%%

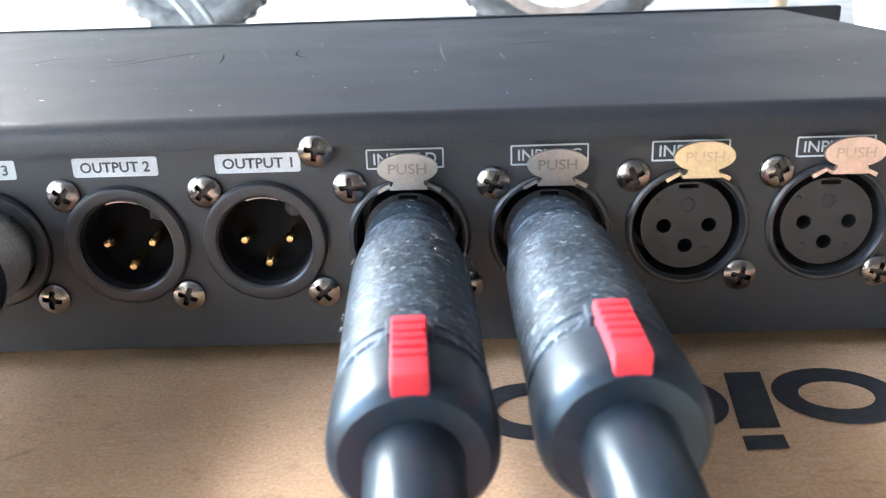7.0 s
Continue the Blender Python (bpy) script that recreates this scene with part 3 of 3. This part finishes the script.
def caution_label():
    x0, z0, x1, z1 = -0.0820, 0.0047, -0.0500, 0.0149
    bm = outline(bmesh.new(), [rounded(x0, z0, x1, z1, 0.0004), rounded(x0 + 0.0003, z0 + 0.0003, x1 - 0.0003, z1 - 0.0003, 0.0003)], -0.00006, 0)
    label = part("caution_label", bm, PRINT, unit, "pale grey printed caution label", smooth=False)
    for tx in (x0 + 0.0040, x1 - 0.0040):
        bm = outline(bmesh.new(), [[(tx - 0.0030, z0 + 0.0036), (tx + 0.0030, z0 + 0.0036), (tx, z1 - 0.0008)]], -0.00006, 0)
        part("triangle", bm, PRINT, label, smooth=False)
        bm = outline(bmesh.new(), [[(tx - 0.0003, z0 + 0.0045), (tx + 0.0004, z0 + 0.0045), (tx + 0.0002, z0 + 0.0070), (tx - 0.0005, z0 + 0.0070)]], -0.00012, -0.00006)
        part("bolt_sign", bm, INK, label, smooth=False)
    xm = (x0 + x1) / 2
    bm = outline(bmesh.new(), [[(xm - 0.0082, z0 + 0.0048), (xm + 0.0082, z0 + 0.0048), (xm + 0.0082, z1 - 0.0008), (xm - 0.0082, z1 - 0.0008)]], -0.00006, 0)
    part("text_panel", bm, PRINT, label, smooth=False)
    put("lettering", lettering("CAUTION", 0.0018, INK, 0.0092), label, (xm, -0.0001, z1 - 0.0023))
    for w, z in ((0.0130, z1 - 0.0043),):
        part("text_bar", outline(bmesh.new(), [[(xm - w / 2, z - 0.0004), (xm + w / 2, z - 0.0004), (xm + w / 2, z + 0.0004), (xm - w / 2, z + 0.0004)]], -0.0001, -0.00006), INK, label, smooth=False)
    for k, (a, b) in enumerate(((x0 + 0.0016, x1 - 0.0016), (x0 + 0.0024, x1 - 0.0058), (x0 + 0.0010, x1 - 0.0010))):
        z = z0 + 0.0026 - 0.0010 * k
        part("text_bar", outline(bmesh.new(), [[(a, z), (b, z), (b, z + 0.0006), (a, z + 0.0006)]], -0.00006, 0), PRINT, label, smooth=False)


caution_label()
screw(unit, 0.0681, 0.0401, -0.0008, 1.02)
screw(unit, 0.2036, 0.0409, -0.0008, 1.02)
bm = lathe(bmesh.new(), [(-0.001, 0.0061), (0.0003, 0.0061), (0.0003, 0.0056), (0.0048, 0.0055), (0.0064, 0.0048), (0.0073, 0.0034), (0.0077, 0.0015), (0.0078, 0)], 40)
part("power_button", bm, SOCKET, unit, "round black push button", (-0.0680, 0, 0.0264))


def power_inlet():
    inlet = part("power_inlet", outline(bmesh.new(), [rounded(-0.0165, -0.0120, 0.0164, 0.0121, 0.0048), rounded(-0.0140, -0.0096, 0.0140, 0.0096, 0.0020)], -0.0030, 0), BLACK_PLASTIC, unit, "black power inlet frame", (-0.0347, 0, 0.0276))
    for v in inlet.data.vertices:
        if v.co.y < -0.002:
            v.co.x *= 0.975
            v.co.z *= 0.965
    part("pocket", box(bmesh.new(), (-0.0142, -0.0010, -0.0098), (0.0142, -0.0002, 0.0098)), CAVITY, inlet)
    screw(inlet, -0.0205, -0.0001, 0, 0.95)
    screw(inlet, 0.0205, -0.0006, 0, 0.95)


power_inlet()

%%

DIRECTIONS FOR THIS TASK.
Leave out the pictures and give the listing above again exactly.

RESPONSE TO THE EXERCISE.
7.0 s
Continue the Blender Python (bpy) script that recreates this scene with part 3 of 3. This part finishes the script.
def caution_label():
    x0, z0, x1, z1 = -0.0820, 0.0047, -0.0500, 0.0149
    bm = outline(bmesh.new(), [rounded(x0, z0, x1, z1, 0.0004), rounded(x0 + 0.0003, z0 + 0.0003, x1 - 0.0003, z1 - 0.0003, 0.0003)], -0.00006, 0)
    label = part("caution_label", bm, PRINT, unit, "pale grey printed caution label", smooth=False)
    for tx in (x0 + 0.0040, x1 - 0.0040):
        bm = outline(bmesh.new(), [[(tx - 0.0030, z0 + 0.0036), (tx + 0.0030, z0 + 0.0036), (tx, z1 - 0.0008)]], -0.00006, 0)
        part("triangle", bm, PRINT, label, smooth=False)
        bm = outline(bmesh.new(), [[(tx - 0.0003, z0 + 0.0045), (tx + 0.0004, z0 + 0.0045), (tx + 0.0002, z0 + 0.0070), (tx - 0.0005, z0 + 0.0070)]], -0.00012, -0.00006)
        part("bolt_sign", bm, INK, label, smooth=False)
    xm = (x0 + x1) / 2
    bm = outline(bmesh.new(), [[(xm - 0.0082, z0 + 0.0048), (xm + 0.0082, z0 + 0.0048), (xm + 0.0082, z1 - 0.0008), (xm - 0.0082, z1 - 0.0008)]], -0.00006, 0)
    part("text_panel", bm, PRINT, label, smooth=False)
    put("lettering", lettering("CAUTION", 0.0018, INK, 0.0092), label, (xm, -0.0001, z1 - 0.0023))
    for w, z in ((0.0130, z1 - 0.0043),):
        part("text_bar", outline(bmesh.new(), [[(xm - w / 2, z - 0.0004), (xm + w / 2, z - 0.0004), (xm + w / 2, z + 0.0004), (xm - w / 2, z + 0.0004)]], -0.0001, -0.00006), INK, label, smooth=False)
    for k, (a, b) in enumerate(((x0 + 0.0016, x1 - 0.0016), (x0 + 0.0024, x1 - 0.0058), (x0 + 0.0010, x1 - 0.0010))):
        z = z0 + 0.0026 - 0.0010 * k
        part("text_bar", outline(bmesh.new(), [[(a, z), (b, z), (b, z + 0.0006), (a, z + 0.0006)]], -0.00006, 0), PRINT, label, smooth=False)


caution_label()
screw(unit, 0.0681, 0.0401, -0.0008, 1.02)
screw(unit, 0.2036, 0.0409, -0.0008, 1.02)
bm = lathe(bmesh.new(), [(-0.001, 0.0061), (0.0003, 0.0061), (0.0003, 0.0056), (0.0048, 0.0055), (0.0064, 0.0048), (0.0073, 0.0034), (0.0077, 0.0015), (0.0078, 0)], 40)
part("power_button", bm, SOCKET, unit, "round black push button", (-0.0680, 0, 0.0264))


def power_inlet():
    inlet = part("power_inlet", outline(bmesh.new(), [rounded(-0.0165, -0.0120, 0.0164, 0.0121, 0.0048), rounded(-0.0140, -0.0096, 0.0140, 0.0096, 0.0020)], -0.0030, 0), BLACK_PLASTIC, unit, "black power inlet frame", (-0.0347, 0, 0.0276))
    for v in inlet.data.vertices:
        if v.co.y < -0.002:
            v.co.x *= 0.975
            v.co.z *= 0.965
    part("pocket", box(bmesh.new(), (-0.0142, -0.0010, -0.0098), (0.0142, -0.0002, 0.0098)), CAVITY, inlet)
    screw(inlet, -0.0205, -0.0001, 0, 0.95)
    screw(inlet, 0.0205, -0.0006, 0, 0.95)


power_inlet()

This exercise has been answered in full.